“Beasts of No Nation” is the first narrative feature film released directly through Netflix, skipping the traditional route of wide theatrical release. Based upon the 2005 novel by Uzodinma Iweala, it tells the story of Agu (Abraham Attah, in his first screen role), a preadolescent boy living in a town located within the “buffer zone” in an unnamed and war-ravaged African country. He lives a pleasant but impoverished life with his family. He goes to school, plays delightfully obscene pranks on his sex-obsessed older brother and sells goods to soldiers in exchange for food.
But his life of innocence is interrupted by war, and Agu, after witnessing the murder of his brother, must flee from whizzing bullets into the African jungle. Here, he is taken by a rebel faction — abstractly named the NDF — and turned into a boy soldier. A charismatic and malicious man named the Comandante (Idris Elba, “Thor”) leads the army, becoming a father figure for Agu. Elba gives a charm and horror to the General Kurtz-like role; he provides just enough charm to convince and just enough horror to appal.
Quickly, the realities of war erase the joys of childhood. As part of the initiation process, the Comandante forces Agu to kill an innocent man with a machete — he can’t kill him on the first blow, and during the subsequent blows (in slow motion, of course), blood spatters sensationally on the camera lens.
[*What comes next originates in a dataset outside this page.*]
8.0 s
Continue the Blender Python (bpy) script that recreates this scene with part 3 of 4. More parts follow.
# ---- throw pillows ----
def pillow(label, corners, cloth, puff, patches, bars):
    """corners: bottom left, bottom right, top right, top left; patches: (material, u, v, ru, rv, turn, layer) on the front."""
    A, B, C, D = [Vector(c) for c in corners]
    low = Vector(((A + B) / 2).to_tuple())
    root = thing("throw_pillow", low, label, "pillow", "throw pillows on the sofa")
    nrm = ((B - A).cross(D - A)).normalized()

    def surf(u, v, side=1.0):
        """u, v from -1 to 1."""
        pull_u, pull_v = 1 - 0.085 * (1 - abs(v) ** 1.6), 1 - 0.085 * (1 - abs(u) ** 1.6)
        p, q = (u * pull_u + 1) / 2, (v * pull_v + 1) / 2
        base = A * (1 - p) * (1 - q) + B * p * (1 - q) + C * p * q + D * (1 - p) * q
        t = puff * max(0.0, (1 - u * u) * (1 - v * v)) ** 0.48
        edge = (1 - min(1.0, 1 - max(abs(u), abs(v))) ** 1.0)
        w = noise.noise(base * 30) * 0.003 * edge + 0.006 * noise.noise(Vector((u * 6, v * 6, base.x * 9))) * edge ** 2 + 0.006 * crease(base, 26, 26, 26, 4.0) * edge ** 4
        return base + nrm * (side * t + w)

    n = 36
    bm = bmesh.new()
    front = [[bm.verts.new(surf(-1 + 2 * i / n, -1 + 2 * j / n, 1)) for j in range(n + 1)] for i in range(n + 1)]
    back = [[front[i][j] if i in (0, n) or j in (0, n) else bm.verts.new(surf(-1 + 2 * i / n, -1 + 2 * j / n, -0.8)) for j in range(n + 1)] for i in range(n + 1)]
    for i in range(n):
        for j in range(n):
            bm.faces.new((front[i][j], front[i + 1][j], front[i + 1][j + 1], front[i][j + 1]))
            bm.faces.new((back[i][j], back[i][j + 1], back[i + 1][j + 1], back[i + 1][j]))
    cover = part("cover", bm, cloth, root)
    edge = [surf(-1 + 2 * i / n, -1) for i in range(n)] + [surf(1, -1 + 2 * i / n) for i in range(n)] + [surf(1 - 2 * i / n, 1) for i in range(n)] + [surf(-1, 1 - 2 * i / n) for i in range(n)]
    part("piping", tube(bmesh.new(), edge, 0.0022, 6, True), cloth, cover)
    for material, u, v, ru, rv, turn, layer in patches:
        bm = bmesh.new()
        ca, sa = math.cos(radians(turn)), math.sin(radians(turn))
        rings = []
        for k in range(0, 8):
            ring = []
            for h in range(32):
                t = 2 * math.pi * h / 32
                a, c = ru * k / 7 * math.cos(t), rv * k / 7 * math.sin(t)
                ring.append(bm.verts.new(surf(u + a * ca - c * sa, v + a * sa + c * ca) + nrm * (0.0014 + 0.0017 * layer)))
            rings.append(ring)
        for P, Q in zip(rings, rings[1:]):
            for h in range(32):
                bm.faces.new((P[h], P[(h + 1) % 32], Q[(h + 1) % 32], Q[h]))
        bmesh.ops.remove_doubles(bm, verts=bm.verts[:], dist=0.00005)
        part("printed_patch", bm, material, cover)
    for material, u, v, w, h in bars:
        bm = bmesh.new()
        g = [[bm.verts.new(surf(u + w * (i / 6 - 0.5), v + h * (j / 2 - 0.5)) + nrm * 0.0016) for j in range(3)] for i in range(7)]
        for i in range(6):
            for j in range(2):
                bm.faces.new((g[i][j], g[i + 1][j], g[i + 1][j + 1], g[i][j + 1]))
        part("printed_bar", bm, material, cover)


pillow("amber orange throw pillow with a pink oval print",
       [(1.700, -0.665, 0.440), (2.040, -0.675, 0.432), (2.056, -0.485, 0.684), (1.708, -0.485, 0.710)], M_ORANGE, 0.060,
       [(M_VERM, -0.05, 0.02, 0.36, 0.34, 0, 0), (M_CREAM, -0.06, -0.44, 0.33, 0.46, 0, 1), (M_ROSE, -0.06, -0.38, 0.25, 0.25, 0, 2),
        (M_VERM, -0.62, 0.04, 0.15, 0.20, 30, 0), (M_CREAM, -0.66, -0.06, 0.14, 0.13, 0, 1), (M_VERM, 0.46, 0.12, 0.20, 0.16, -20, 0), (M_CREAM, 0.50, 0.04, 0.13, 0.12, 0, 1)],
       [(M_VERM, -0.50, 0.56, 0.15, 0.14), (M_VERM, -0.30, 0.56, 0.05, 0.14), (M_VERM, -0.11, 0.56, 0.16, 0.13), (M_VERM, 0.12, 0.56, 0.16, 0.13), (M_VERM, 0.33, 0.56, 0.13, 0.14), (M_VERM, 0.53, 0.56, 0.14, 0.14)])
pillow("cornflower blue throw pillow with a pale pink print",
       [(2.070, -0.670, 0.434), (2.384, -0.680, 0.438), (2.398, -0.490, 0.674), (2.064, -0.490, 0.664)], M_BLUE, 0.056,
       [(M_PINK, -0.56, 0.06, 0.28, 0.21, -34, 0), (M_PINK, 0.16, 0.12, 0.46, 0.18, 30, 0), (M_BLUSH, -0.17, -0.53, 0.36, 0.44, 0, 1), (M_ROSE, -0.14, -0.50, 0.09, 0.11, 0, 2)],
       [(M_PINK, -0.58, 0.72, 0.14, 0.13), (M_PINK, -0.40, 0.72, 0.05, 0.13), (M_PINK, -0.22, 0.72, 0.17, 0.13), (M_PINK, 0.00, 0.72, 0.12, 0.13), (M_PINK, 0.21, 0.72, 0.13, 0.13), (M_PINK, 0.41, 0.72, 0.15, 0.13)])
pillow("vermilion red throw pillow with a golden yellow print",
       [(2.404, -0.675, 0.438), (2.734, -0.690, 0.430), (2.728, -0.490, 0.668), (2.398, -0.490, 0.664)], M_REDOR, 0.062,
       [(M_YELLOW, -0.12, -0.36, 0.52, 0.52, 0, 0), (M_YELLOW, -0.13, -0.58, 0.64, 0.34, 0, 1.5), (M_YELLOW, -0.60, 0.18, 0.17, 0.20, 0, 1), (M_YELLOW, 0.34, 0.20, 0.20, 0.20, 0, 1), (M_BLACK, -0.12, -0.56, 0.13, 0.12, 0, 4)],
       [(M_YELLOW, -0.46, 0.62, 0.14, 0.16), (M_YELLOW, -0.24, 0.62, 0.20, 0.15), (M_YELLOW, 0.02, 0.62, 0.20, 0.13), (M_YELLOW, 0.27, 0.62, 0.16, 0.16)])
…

Later, after telling Agu how special he is, the Comandante rapes him.
Director Cary Joji Fukunaga, who also shot and wrote the film, defers to show this moment, lending it a weight that the heavily stylized scenes of war lack. The pomp and bombast of explosions and gunshots rarely capture drama in the film. But Fukunaga shows he’s got more Stephen Crane than Jason Bay. Fukunaga — who also directed the first season of “True Detective,” one of the greatest seasons in television history — is an exceptional storyteller. He deftly supplies the film with details that hold down the spectacle of war with a human element.
And this skill with detail extends itself to the most potent scene in the film. Agu carries his best friend Strika, who has not spoken for the entire film. Strika cannot walk because he’s been wounded by a stray bullet. Agu talks to him until, stopping to see if Strika is listening, Strika falls off his back onto the ground, dead. This scene works because of the characterization done beforehand. Strika’s muteness, that odd, necessary personal detail, grants the scene the force it needs.
Yet, the film strives more for psychological portraiture than out-and-out war film and aims for universal human dignity over local political context. The film suffers from the vagueness of its political situation. Fukunaga seems to deny contextualization to focus on the psychological complexities of Agu’s transformation from boy to soldier. But why not tell us we’re in Sierra Leone? Or Liberia? In most films, political antagonisms and realities are obvious, even when directors try to disguise them. It’s an odd omission that blunts the force of the film.
“Beasts of No Nation” isn’t easy to watch. It doesn’t shy away from brutality. Punctuated by beautiful cinematography of the African landscape, we see children murder, cities burn, women raped. It’s not quite a necessary watch — although it has the potential to be an Oscar darling — but it’s well worth it.